Wednesday, February 20, 2013

More from Behind the Scenes

Kanopolis, Kansas

In comments, Scott asked about tracking and indexing the material from The Giant Road Trip, and I thought it might be of interest to expand a bit on the subject. The system I use centers on something I learned from an Adobe Tips 'n Tricks video I saw way back in 2004 when I first began to do commercial assignments with digital capture. The two parts of last year's drive-in theater expedition accumulated something like 18,000 captures (weirdly close to the number of miles traveled) and the approach served well.

The system centers around filenames. At the end of each day, I download the SD cards from both digital cameras into a newly created folder inside the DI Expedition folder on the Captures external hard drive. Then I navigate to the new folder in Bridge (other browsers will have similar abilities), select the full set of files and then go to View-->Sort-->by Date. This actually sorts not just by date but by time down to the second, so if the two cameras' internal clocks agree, you have a perfect chronological sort. Then I go to Tools-->Batch Rename and set things up so that the new name will be in the format yymmdd_0001. Make sure to check the "preserve original file name in exif" button.

So, now the file name of the picture above is 120526_0384. This does a couple of things. First, any files, in any selection or grouping, in either the finder or a browser that sorts on date, will automatically arrange themselves in chronological order. So will any groups of derivative files like JPEGs for this blog, or .psd files prepared for printing. Also, I know immediately that this was the 384th file shot on May 26, 2012.

Kanopolis, Kansas

That's 120526_0285, shot in the evening on my way from the hotel room I'd secured in Wilson, KS, back down to the Kanopolis Drive-in. When I finish shooting at a location, as soon as I'm back in the car I make a note either by hand or with a voice recorder, with any relevant data about the location, plus the last digits of the last file number for each camera. Just noting the exact time works pretty well too. As soon as these notes are typed up I can quickly look up information about any picture by picking up the date from the file name and then jumping to that date in the text file.

Also, as soon as the information is available (which may be from memory, right away) I select all the shots from a specific location, hit Command-I to bring up the file info dialog, then type the name of the town, along with other things like a theater name, in the Description box. From then on, any time I look at a picture in the browser, again including any derivative files, a quick Command-I shows me the identification info. If there's some confusion about, say, some pictures made from the side of the road out in the middle of nowhere, in Bridge I can look at the File Properties pane and see the Preserved Filename as the second item. A quick search in the notes document will turn it right up. Since for more than forty years I've always titled my pictures with the place name where they were made, nowadays I just hit a couple buttons on the GPS unit in the car to come up with the info to record. One thing I like about this is that I don't need any additional tools or programs. I'd imagine any decent browser will have some sort of batch rename function and of course any word processor will do for the notes. A final touch is that my little Olympus voice recorder shows the date and time of each MP3 recording on the LCD panel, so even if I haven't typed up the notes I can quickly locate the relevant recording based on the date in the filename.
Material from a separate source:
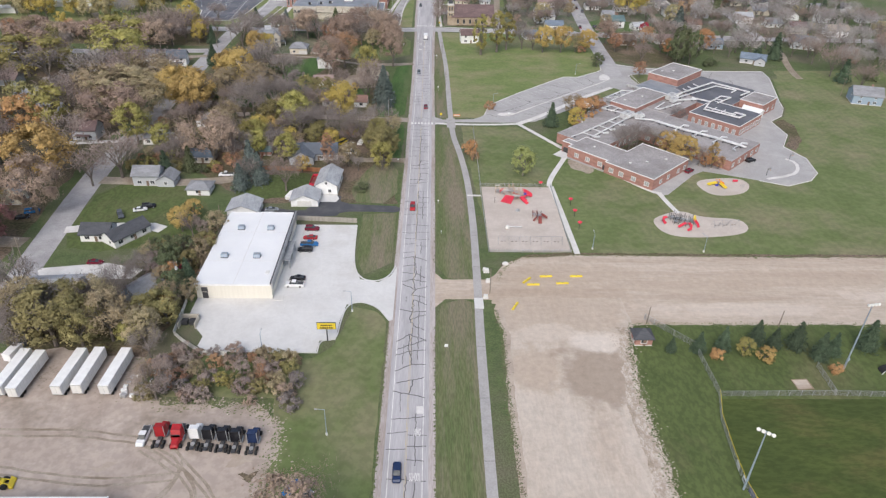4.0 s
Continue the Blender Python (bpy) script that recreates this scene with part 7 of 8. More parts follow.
TOWN_CARS = [(108.6, 505.5, 84, "maroon", "suv"), (119.2, 507.4, 96, "grey", "suv"), (119.5, 553.3, 84, "grey", "pickup"), (116.9, 563.5, 84, "black", "suv"), (121.3, 593, 84, "navy", "sedan"), (121.0, 499.5, 0, "tan", "pickup"), (108, 430.0, 84, "grey", "sedan"), (126.5, 650, 0, "white", "sedan"), (114.7, 540, 84, "white", "sedan"), (184, 560, 90, "silver", "sedan"),
             (-100, 470, 10, "white", "van"), (-92, 468, 10, "black", "suv")]
for a in TOWN_CARS:
    car(*a, z=0.07, where="parked in town")
for x, y, rz, c, f_ in ((-3.7, 126.3, -90, "navy", "suv"), (-2.6, 243.4, -90, "red", "suv"), (1.8, 345.0, 90, "maroon", "suv"), (-2.2, 398.6, -90, "silver", "suv"), (-2.6, 562, -90, "grey", "suv"), (2.6, 650, -90, "black", "sedan")):
    car(x, y, rz, c, f_, where="on the highway")
bus = tagged(empty("box_truck", 1.4, 470, 0.09, 90), "white box truck on the highway", "truck")
part("box", box(-3.4, 2.0, -1.2, 1.2, 0.9, 3.4, 0.05), M["white"], bus)
part("cab", loft([section(2.05, 1.1, 0.5, 2.5), section(3.0, 1.1, 0.5, 2.4), section(3.6, 1.05, 0.5, 1.5)]), M["white"], bus)
part("windscreen", box(3.0, 3.3, -0.95, 0.95, 1.55, 2.3), M["glass"], bus)
for sx in (-2.2, 2.7):
    for sy in (-1.05, 1.05):
        part("wheel", add_rod(bmesh.new(), (sx, sy - 0.15, 0.45), (sx, sy + 0.15, 0.45), 0.45, None, 12), M["black"], bus)

# --- truck tractors in the yard
for i, (x, c, roofc) in enumerate(((-56.3, "red", 1), (-52.4, "red", 0), (-48.6, "white", 1), (-45.6, "black", 1), (-42.3, "black", 1), (-39.4, "black", 1), (-35.6, "navy", 1))):
    y = 136.6 - i * 0.3
    ob = tagged(empty("truck_tractor", x, y, 0.05, 90 if roofc else -90), "%s highway truck tractor with sleeper cab" % c, "truck", group="truck tractors in the yard")
    pm = CAR_PAINT[c]
    part("frame", box(-3.6, 3.6, -0.45, 0.45, 0.7, 0.95), M["dark"], ob)
    part("cab", loft([section(-0.6, 1.2, 0.9, 3.6, 0.15), section(0.9, 1.2, 0.9, 3.7, 0.15), section(1.5, 1.15, 0.9, 2.6, 0.2)]), pm, ob)
    part("fairing", loft([section(-0.6, 1.1, 3.5, 4.0, 0.2), section(0.6, 1.0, 3.5, 3.75, 0.3)]), pm, ob)
    part("bonnet", loft([section(1.5, 0.95, 0.8, 2.0, 0.2), section(3.3, 0.85, 0.7, 1.6, 0.25), section(3.6, 0.8, 0.6, 1.2, 0.25)]), pm, ob)
    part("windscreen", box(1.32, 1.5, -1.0, 1.0, 2.0, 2.75), M["glass"], ob)
    part("fifth_wheel", add_rod(bmesh.new(), (-2.2, 0, 0.95), (-2.2, 0, 1.15), 0.5, None, 10), M["steel"], ob)
    for sx in (-3.0, -1.8, 2.6):
        for sy in (-1.05, 1.05):
            part("wheel", add_rod(bmesh.new(), (sx, sy - 0.22, 0.5), (sx, sy + 0.22, 0.5), 0.5, None, 12), M["black"], ob)
    for sy in (-1.1, 1.1):
        part("exhaust_stack", rod((-0.75, sy, 0.9), (-0.75, sy, 4.2), 0.09), M["chrome"], ob)
        part("fuel_tank", add_rod(bmesh.new(), (-0.4, sy, 0.75), (1.2, sy, 0.75), 0.3, None, 8), M["chrome"], ob)

# --- box trailers
for x, y, rz in ((-97.8, 155.2, 89), (-94.0, 154.6, 88), (-84.2, 155.4, 88), (-79.8, 155.8, 89), (-73.2, 155.6, 88)):
    ob = tagged(empty("box_trailer", x, y, 0.04, rz), "long white box trailer with ribbed sides", "trailer", group="parked box trailers")
    bm = box(-6.8, 6.8, -1.28, 1.28, 1.05, 3.95, 0.06)
    part("body", bm, M["white"], ob)
    part("rear_frame", box(-6.88, -6.8, -1.2, 1.2, 1.2, 3.8), M["steel"], ob)
    for sy in (-0.58, 0.58):
        part("rear_door", box(-6.93, -6.88, sy - 0.54, sy + 0.54, 1.3, 3.7), M["offwhite"], ob)
    for k in range(12):
        for sy in (-1.29, 1.29):
            part("side_rib", box(-6.2 + k * 1.12, -6.14 + k * 1.12, sy - 0.02, sy + 0.02, 1.2, 3.85), M["offwhite"], ob)
    part("chassis", box(-6.4, 6.0, -0.5, 0.5, 0.8, 1.05), M["dark"], ob)
    for sx in (-5.6, -4.4):
        for sy in (-1.0, 1.0):
            part("wheel", add_rod(bmesh.new(), (sx, sy - 0.22, 0.5), (sx, sy + 0.22, 0.5), 0.5, None, 12), M["black"], ob)
    for sy in (-0.6, 0.6):
        part("landing_leg", box(4.6, 4.8, sy - 0.1, sy + 0.1, 0, 1.05), M["steel"], ob)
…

For the large format negatives, I've always used a simple indexing system, so that 12.717.043 is the 43rd 7x17" negative made in 2012. How to keep track when accumulating scores of negatives on a long road trip? I keep an older digital camera in the 7x17 case. Each time I finish a shot, I get that camera and shoot a few frames of the setup, including from behind the camera so I can see which format I used, then record the last digits of the final capture of that setup, along with any other relevant notes. Once again, after the notes are typed up they can quickly be correlated to the date/time-stamped digital captures.

2 comments:

Scott Kirkpatrick said...

This sounds really well organized, especially having the discipline to caption your shots. But who types up all the notes and when? That sounds like a place where you could fall behind.

scott

Carl Weese said...

Well, it's not like I have a staff, or interns, or anything. Luckily I'm a fast typist and can usually keep up with short entries without having to pause the playback. A nice thing about the voice recorder is that, even though I don't try to keep up with everything on a long trip, I can back up all the MP3 files to the MacBook. Having the recordings on a single fragile micro-cassette, or a notebook that could, after all, get lost, always made me nervous. The log from the main loop of the trip runs about 17,000 words and as I recall I keyed it in over the course of several mornings the first week after I got home.